We've heard such talk before from previous security chiefs who left the barracks with heads - and decorations - held high, like Dichter. Ami Ayalon, for example. Amnon Lipkin-Shahak, for example. They didn't go far. Not because they weren't talented and worthy and good. These days, everyone is "worthy."
But they lacked that mysterious ingredient, that je ne sais quoi that transforms an individual, be he general or professor, into a politician. Either you have it or you don't. Ben-Eliezer has it. Ezer Weizman had it. Danny Yatom doesn't have it. Vilnai has it.

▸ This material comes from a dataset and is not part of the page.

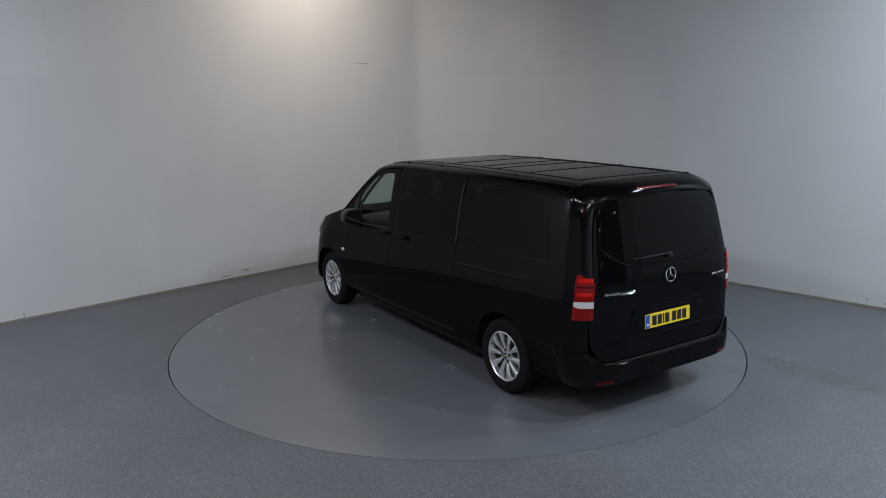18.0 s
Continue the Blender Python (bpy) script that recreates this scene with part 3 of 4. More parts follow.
def glaze(name, f, outline, material, parent, depth=0.006, label=""):
    return panel(name, f, outline, material, parent, rings=4, step=0.08, off=-depth, lip=0.006, bevel=0.002, label=label)


def grow(poly, d):
    """The outline moved outwards by d."""
    c = sum((Vector(p) for p in poly), Vector((0, 0))) / len(poly)
    return [Vector(p) + (Vector(p) - c).normalized() * d for p in poly]


def handle(f, x, z, parent):
    """A pull handle across its dished recess."""
    hollow = panel("handle_recess", f, rounded([(x - 0.135, z - 0.040), (x + 0.135, z - 0.046), (x + 0.135, z + 0.040), (x - 0.135, z + 0.044)], 0.04), PAINT, parent, rings=6, step=0.02, off=0.003, lip=0.006, bevel=0.003, dish=0.012)
    bm = bmesh.new()
    rows = []
    for u in steps(-1, 1, 16):
        xx = x + 0.130 * u
        n = outward(f, xx, z)
        bow = 0.036 * (1 - u ** 4) + 0.003
        tall = 0.017 + 0.004 * (1 - u * u)
        rows.append([bm.verts.new(Vector(f(xx, z + 0.012 + tall * a)) + n * (bow + d)) for a, d in ((-1.0, -0.008), (-0.9, 0.002), (-0.5, 0.008), (0.1, 0.010), (0.7, 0.006), (1.0, -0.002), (0.9, -0.012), (-0.7, -0.013))])
    faces(bm, rows, close=True)
    bm.faces.new(rows[0])
    bm.faces.new(rows[-1][::-1])
    bmesh.ops.recalc_face_normals(bm, faces=bm.faces)
    part("handle", bm, PAINT, parent, "black pull handle", angle=50)
    return hollow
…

The connection between Barak and Dichter looks and sounds logical, but it won't happen any time soon, and certainly not before the primaries for the Labor leadership, even if they are pushed back a few months. A close friend of Dichter's says that the former director intends to take a cooling-off period of six months to a year, during which time he has no intention of campaigning for any candidate.
MK Avshalom (Abu) Vilan of Yahad, who is a lifelong friend of Dichter's, including service together in a reconnaissance unit, says that all of the reports that refer to Dichter's imminent entry into politics are merely speculative. I estimate that he will seek in the future to continue serving the country, but in the short term I do not see any political moves on his part, says Vilan.